If you are trying to evaluate a supplement or ingredient then one more thing you want to pay attention to is this – how is the success measured? I have seen so many studies where the researchers used something which I consider to be subjective.

How many bench presses the subjects could do. How far they could swim. How many squats they could do.

There are a million reasons why you could end up doing more squats. Did the children keep you awake all last night? Did you have your porridge in the morning? How much water did you drink before you went into the gym?. Stressed at work and unable to concentrate? Etc etc, you get the point.

If the idea is to measure testosterone then why not….. measure testosterone? Draw blood and run bloodwork. It seems the obvious thing to do but seemingly it’s not that common. It tends to (understandably) be done when the trial is run in a University Hospital, or when the patients are undergoing the trial as a part of some other study.

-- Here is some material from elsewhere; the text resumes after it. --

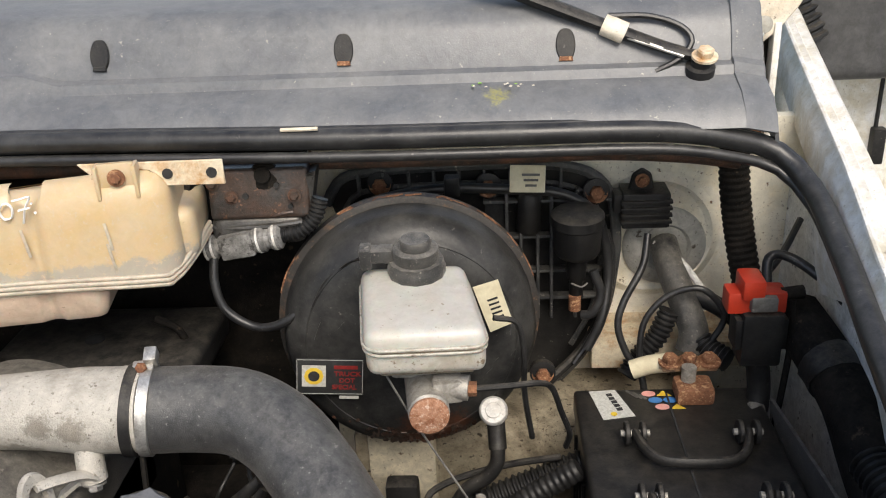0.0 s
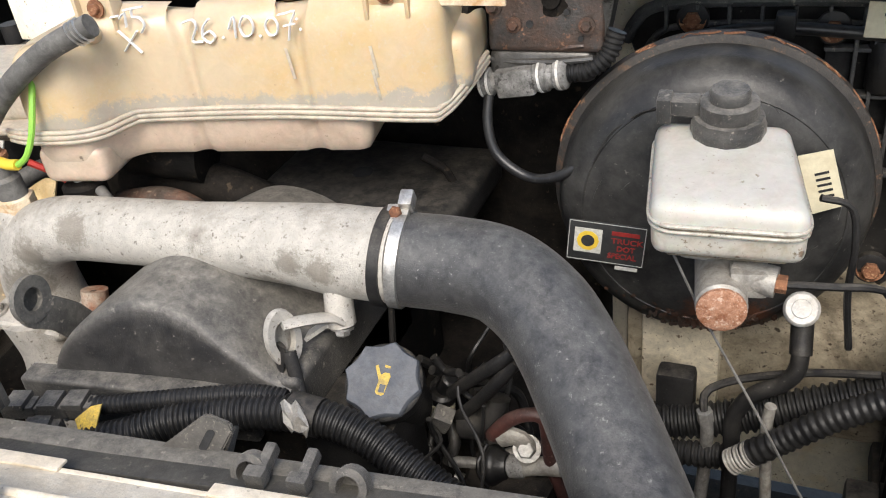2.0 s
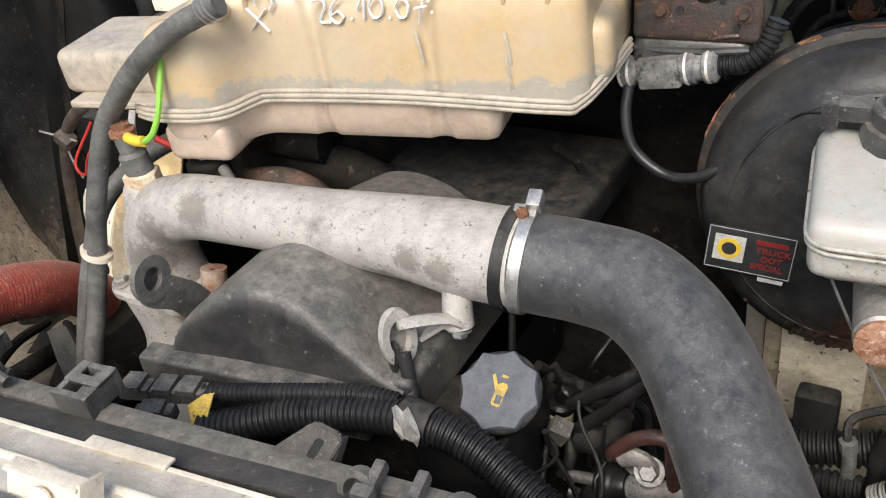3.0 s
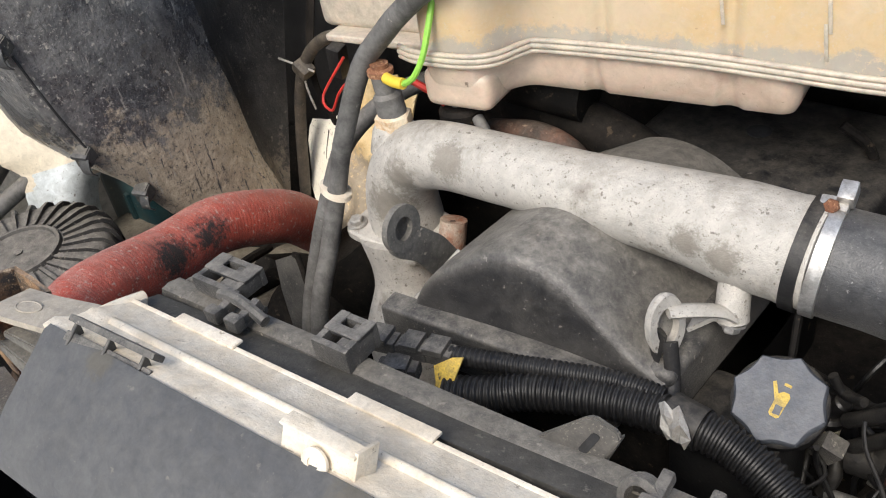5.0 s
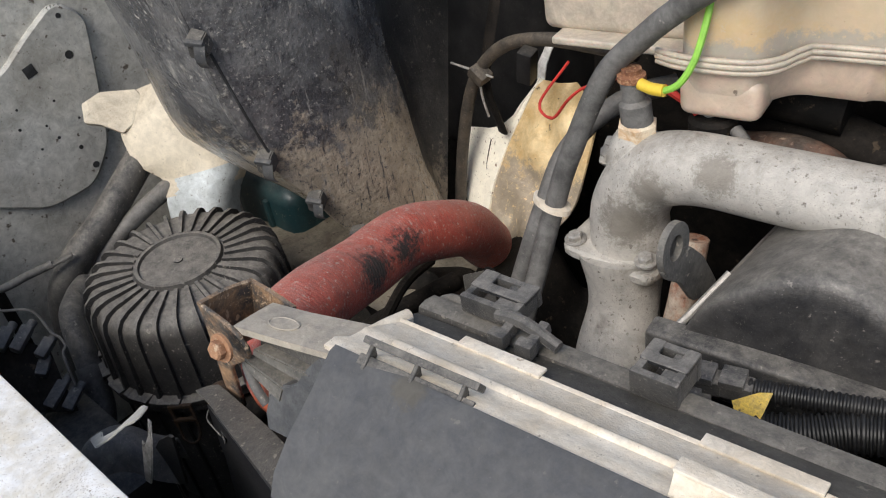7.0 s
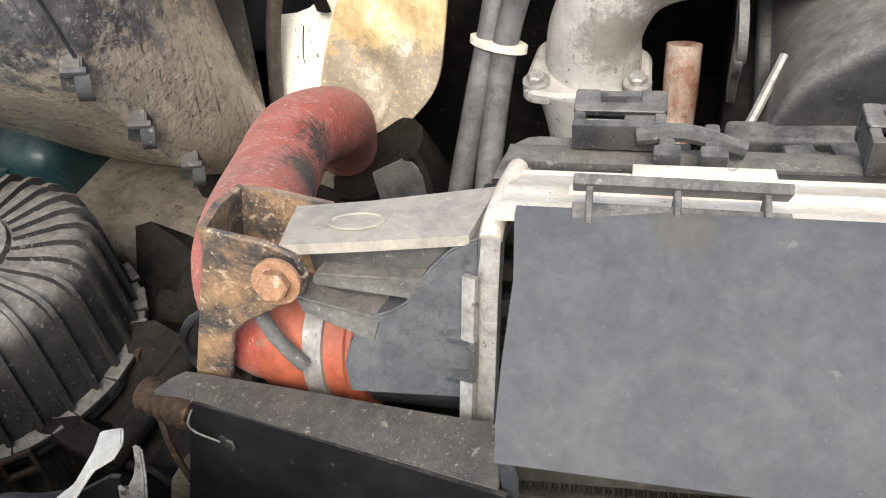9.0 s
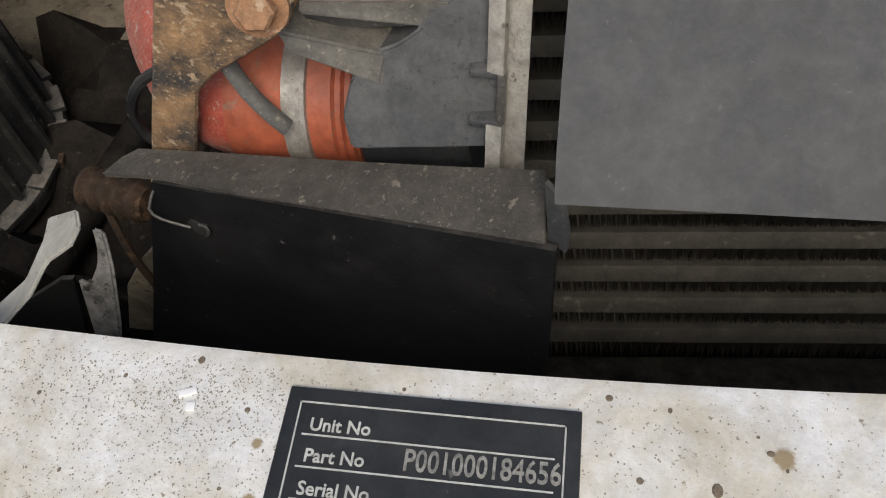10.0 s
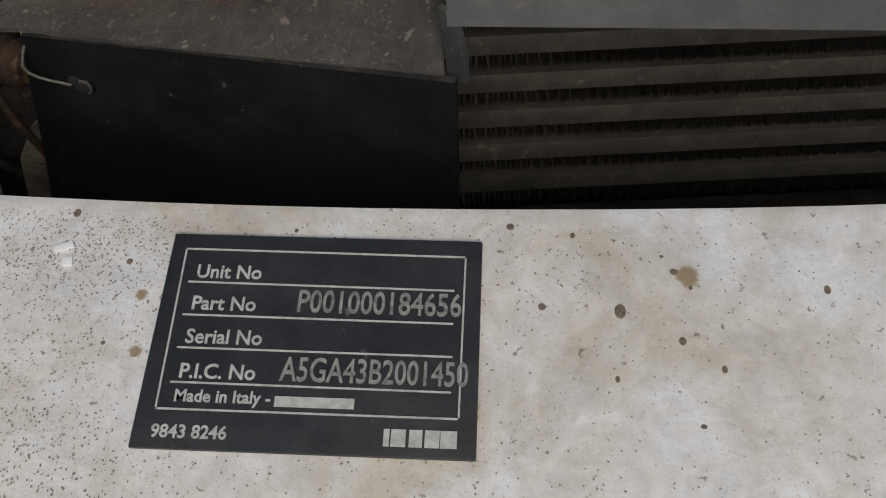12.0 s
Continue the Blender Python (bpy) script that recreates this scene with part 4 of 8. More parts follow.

It would be much more useful if this were always done.

Conclusion

All trials are not born equal. Be wary of extravagant claims like ‘Proven to increase testosterone by 24% in only 3 days!” and the like. You have a choice, you either dig deeper and spend a lot of time poring through abstracts and the detail (where the devil lurks) of these studies.

Or… you let us do it for you. You’ll find that we quote and summarise the studies in our supplement and ingredient reviews so you can check the facts if you want to.

tl; dr ... Short and to the Point
Who is this article aimed at?
Those how want to find out more about clinical trials. What the terminology means, how you can begin to establish what makes for a clinical trial worth taking note of...... and what is a half-baked marketing campaign.
I am busy - summarize it for me

All clinical trials are not created equal. There has been an explosion of them in recent years, the Journal of the American Medical Association found that many were flawed.

We look at some of those flaws and explain what consitutes a good trial. Randomisation, control groups, blind (or double blind) trials, the corporate affilations and the measurement techniques.